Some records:
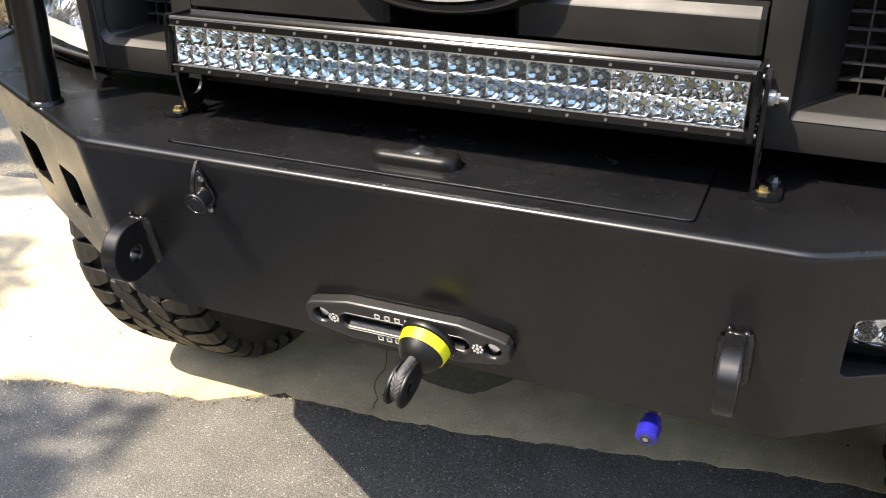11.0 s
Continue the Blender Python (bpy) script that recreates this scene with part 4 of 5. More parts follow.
# the other wing reaches a little further out (given with x positive)
FAR_T3, FAR_B3 = Vector((0.951, 0.219, ZT)), Vector((0.848, 0.220, 0.672))
FAR_T4, FAR_B4 = Vector((1.054, 0.334, ZT)), Vector((0.960, 0.385, 0.704))
FAR_TIP, FAR_BTIP = Vector((1.136, 0.556, ZT + 0.012)), Vector((1.131, 0.556, 0.893))


def bent_path(points, cut=0.016, n=5):
    """A polyline whose corners are short arcs, each between two guard points on the straights."""
    out = [points[0].copy()]
    for a, p, b in zip(points, points[1:], points[2:]):
        u, w = (a - p).normalized(), (b - p).normalized()
        out.append(p + u * (cut + 0.004))
        for k in range(n + 1):
            t = k / n
            out.append((1 - t) ** 2 * (p + u * cut) + 2 * t * (1 - t) * p + t * t * (p + w * cut))
        out.append(p + w * (cut + 0.004))
    return out + [points[-1].copy()]


def far(v):
    return Vector((-v.x, v.y, v.z))


TOPS = bent_path([far(FAR_TIP), far(FAR_T4), far(FAR_T3), far(T2), T2, T3, T4, TIP])
FEET = bent_path([far(FAR_BTIP), far(FAR_B4), far(FAR_B3), far(B2), B2, B3, B4, BTIP])
STEP = 8  # points that each corner takes on the path


def shell_row(k):
    """Section of the folded plate at a point of the path: foot, front face, rounded fold, start of the top."""
    p, q = TOPS[k], FEET[k]
    a, b = TOPS[max(0, k - 1)], TOPS[min(len(TOPS) - 1, k + 1)]
    along = b - a
    inward = Vector((-along.y, along.x, 0)).normalized()
    e = 0.006 + 0.0075 * smoothstep(0.60, 0.46, abs(p.x)) if abs(p.x) < 1.0 else 0.003
    down = (q - p).normalized()
    lo, hi = p + down * e * 1.1, p + inward * e
    row = [q, lo + down * 0.004]
    for i in range(15):
        t = i / 14
        row.append((1 - t) ** 2 * lo + 2 * t * (1 - t) * p + t * t * hi)
    return row + [hi + inward * 0.004]


SHELL = [shell_row(k) for k in range(len(TOPS))]


def shell_part(name, k0, k1, first=0):
    bm = bmesh.new()
    sheet(bm, [r[first:] for r in SHELL[k0:k1 + 1]], 0.005)
    return bpart(name, bm, BLACK, None, "", 30)


# front plate with its fold into the top, bent round at both ends
shell_part("front_plate", 1 + 2 * STEP, 4 * STEP)

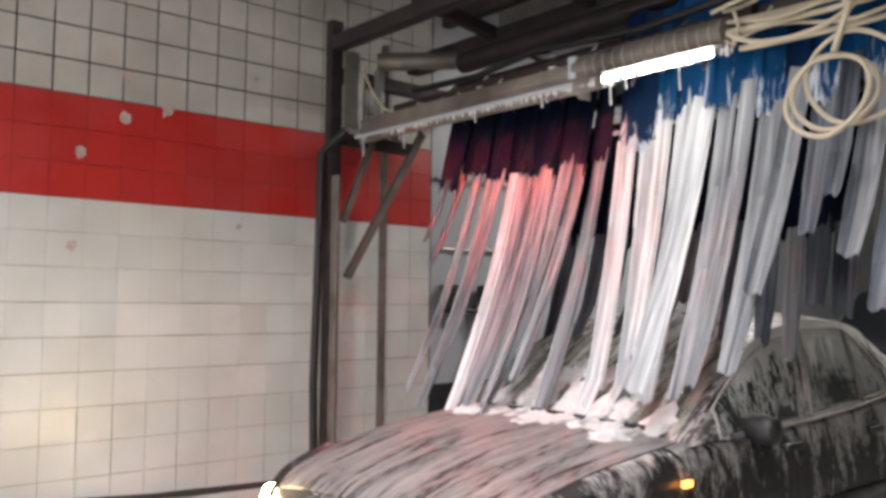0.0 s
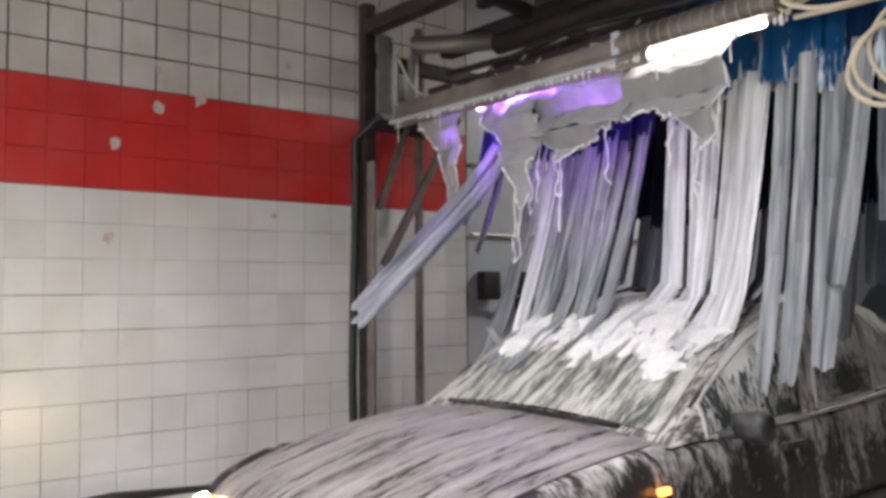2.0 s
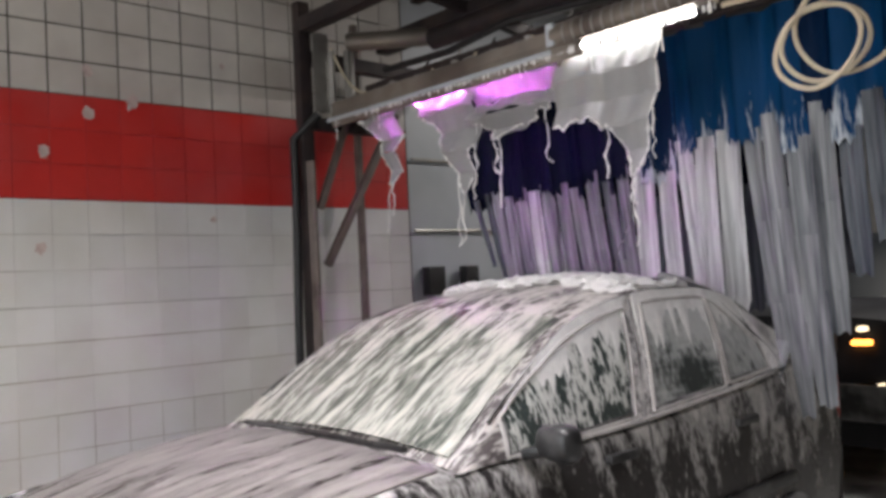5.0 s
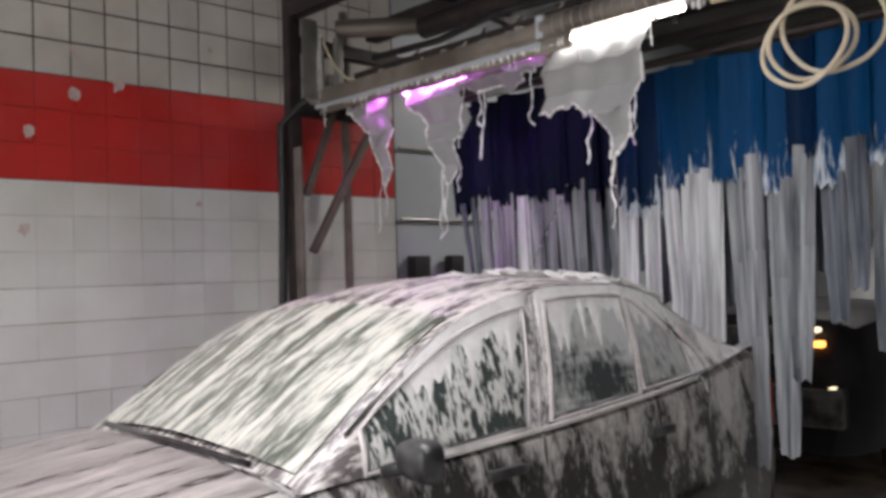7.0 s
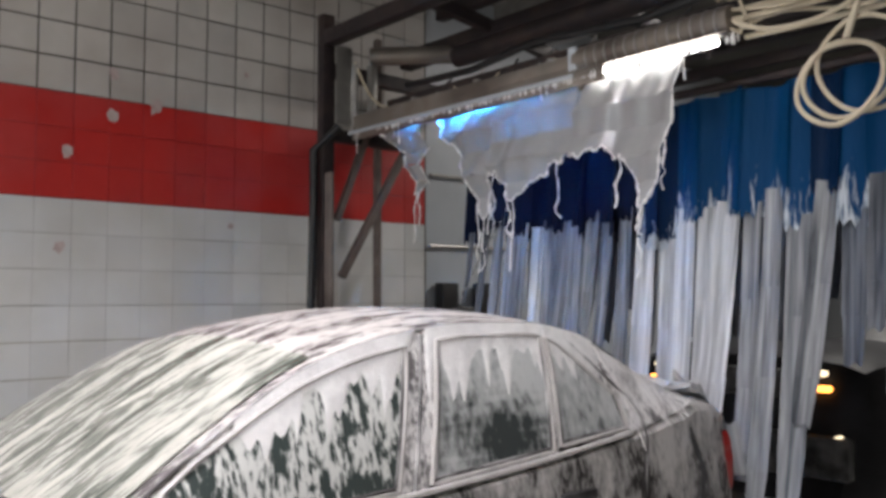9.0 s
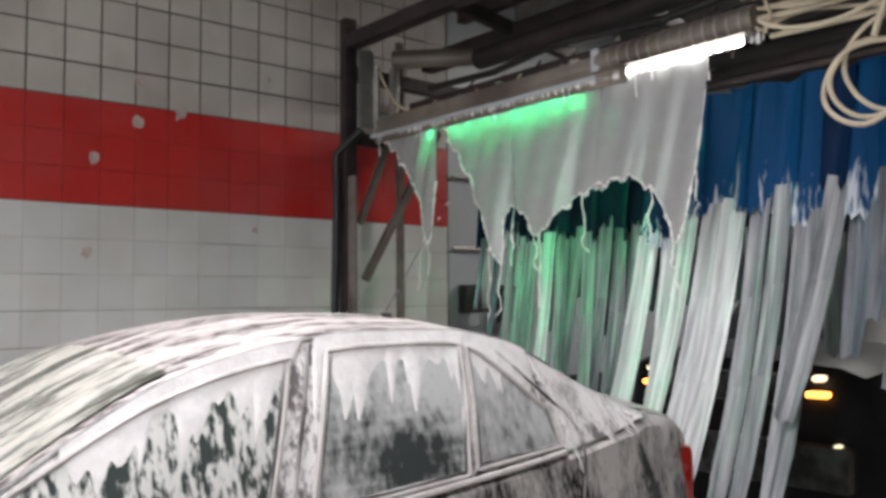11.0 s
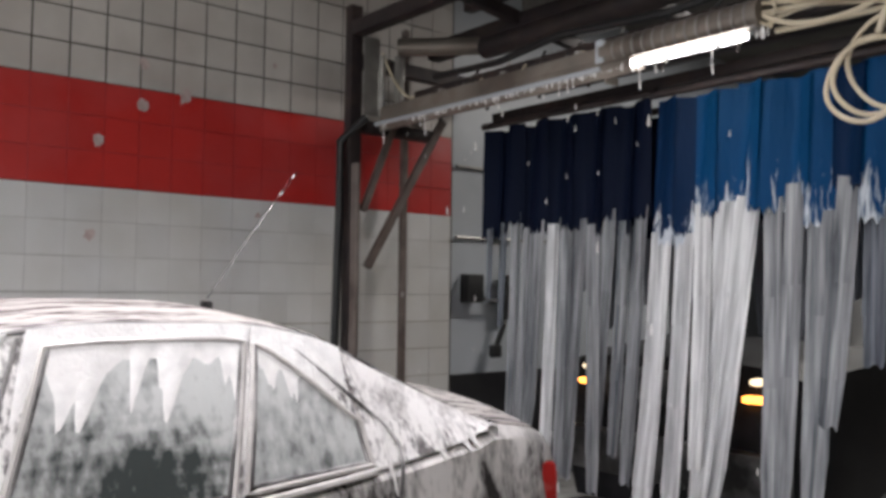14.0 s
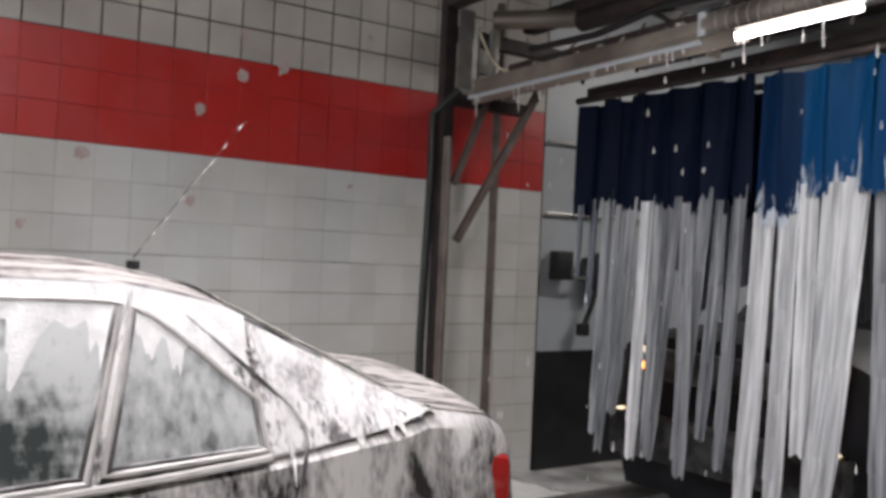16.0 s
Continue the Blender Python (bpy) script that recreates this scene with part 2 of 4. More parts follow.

• TASK GOAL: Pictures do not belong in the copy. Repeat only the lines from the top of the records through the line containing "FAR_TIP, FAR_BTIP = Vector((1.136, 0.556, ZT".

• ANSWER TO THIS TASK:
11.0 s
Continue the Blender Python (bpy) script that recreates this scene with part 4 of 5. More parts follow.
# the other wing reaches a little further out (given with x positive)
FAR_T3, FAR_B3 = Vector((0.951, 0.219, ZT)), Vector((0.848, 0.220, 0.672))
FAR_T4, FAR_B4 = Vector((1.054, 0.334, ZT)), Vector((0.960, 0.385, 0.704))
FAR_TIP, FAR_BTIP = Vector((1.136, 0.556, ZT + 0.012)), Vector((1.131, 0.556, 0.893))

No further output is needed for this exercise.